__Problem requirements__.
With the pictures left out, copy the listing below exactly.

## begin Material provided

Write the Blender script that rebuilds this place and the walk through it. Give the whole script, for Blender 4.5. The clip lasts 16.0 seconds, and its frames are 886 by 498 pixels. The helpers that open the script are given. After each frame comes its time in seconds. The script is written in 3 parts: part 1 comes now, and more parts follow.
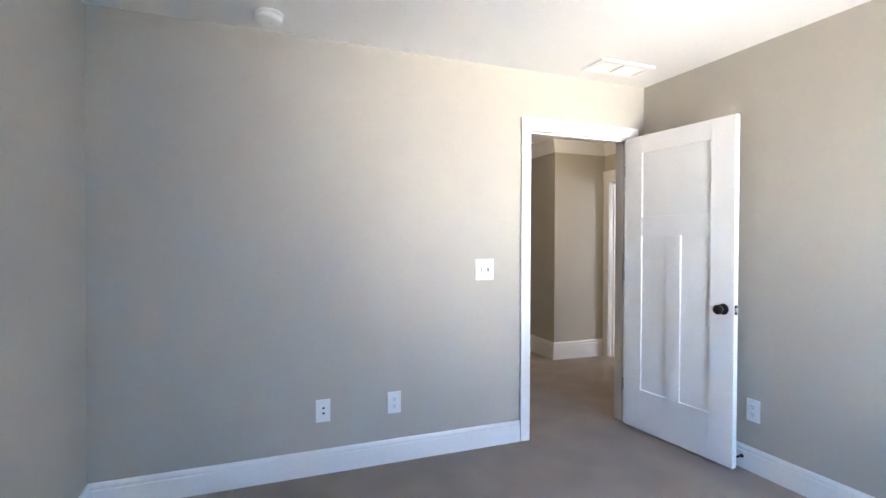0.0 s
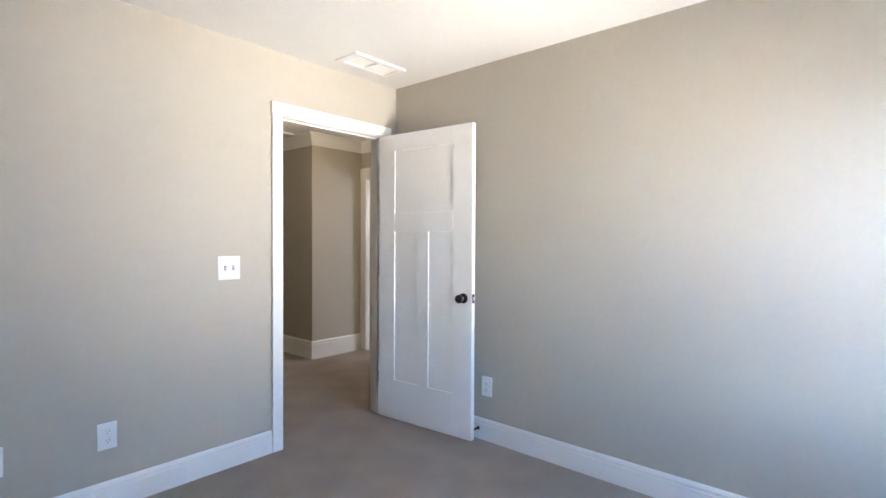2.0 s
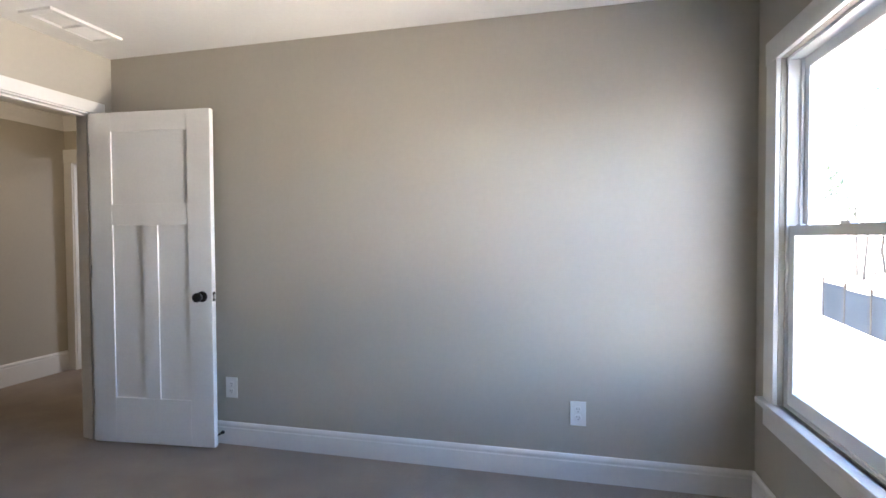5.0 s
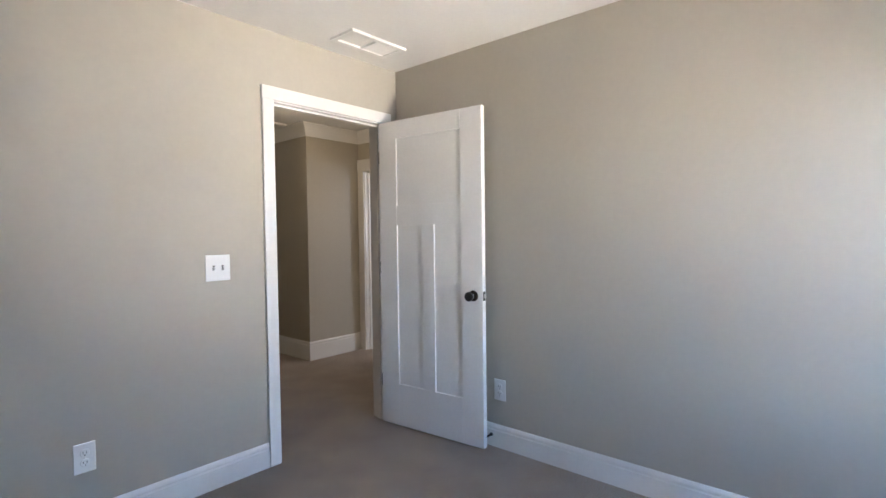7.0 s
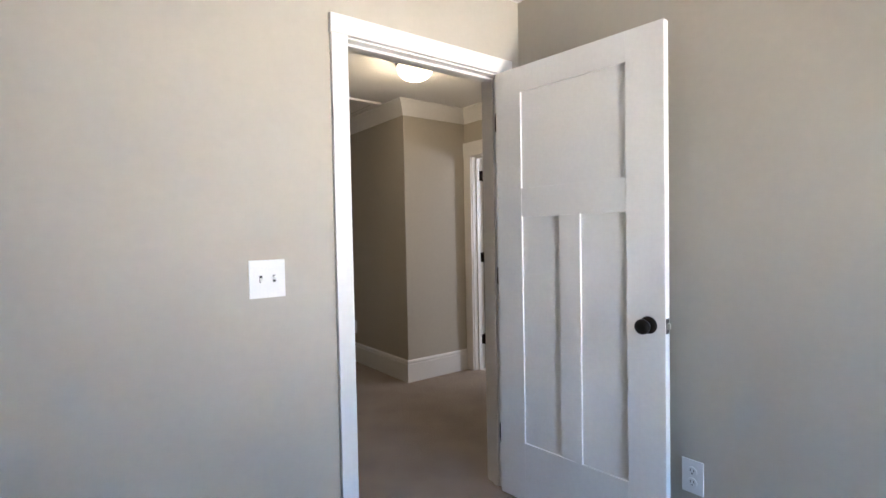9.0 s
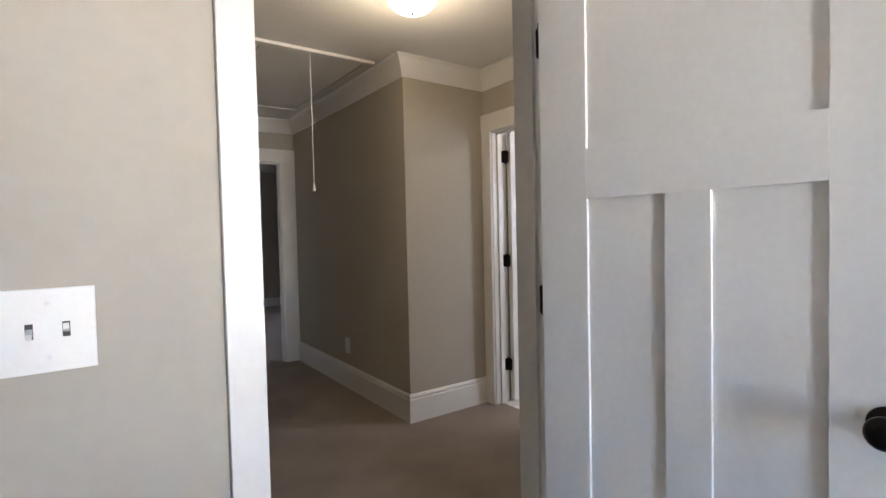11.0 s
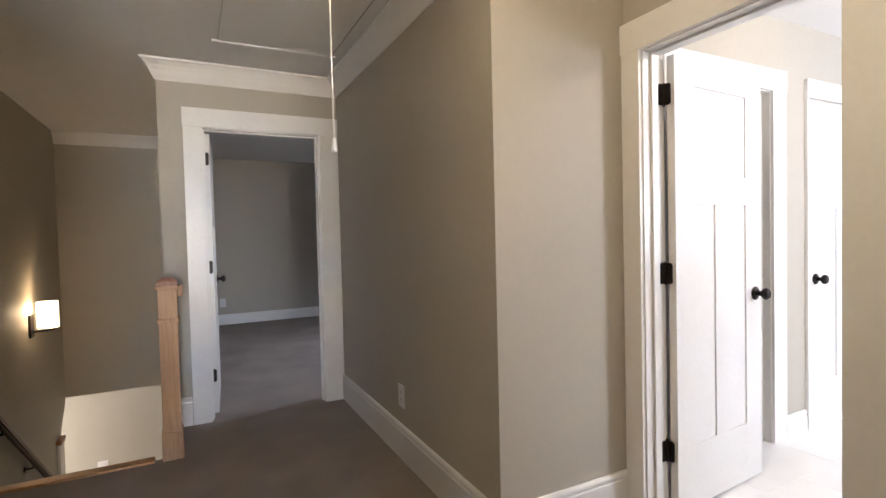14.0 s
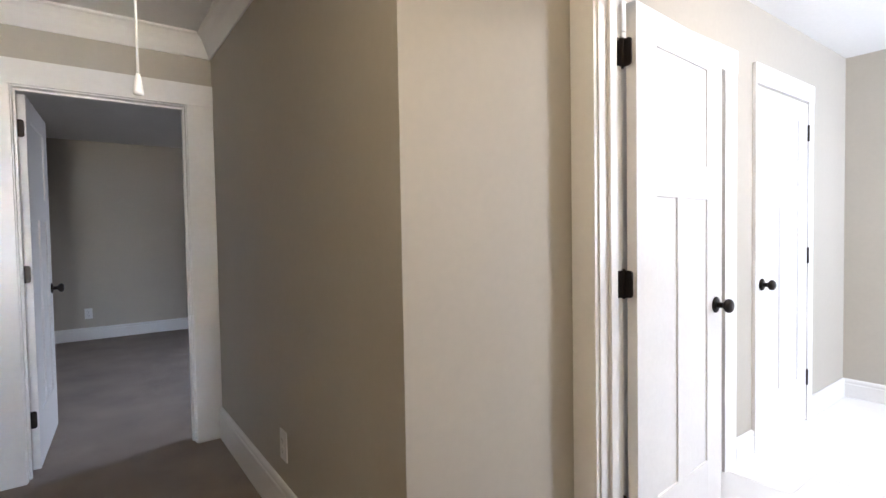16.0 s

## end Material provided

__Correct output__.
Write the Blender script that rebuilds this place and the walk through it. Give the whole script, for Blender 4.5. The clip lasts 16.0 seconds, and its frames are 886 by 498 pixels. The helpers that open the script are given. After each frame comes its time in seconds. The script is written in 3 parts: part 1 comes now, and more parts follow.
0.0 s
2.0 s
5.0 s
7.0 s
9.0 s
11.0 s
14.0 s
16.0 s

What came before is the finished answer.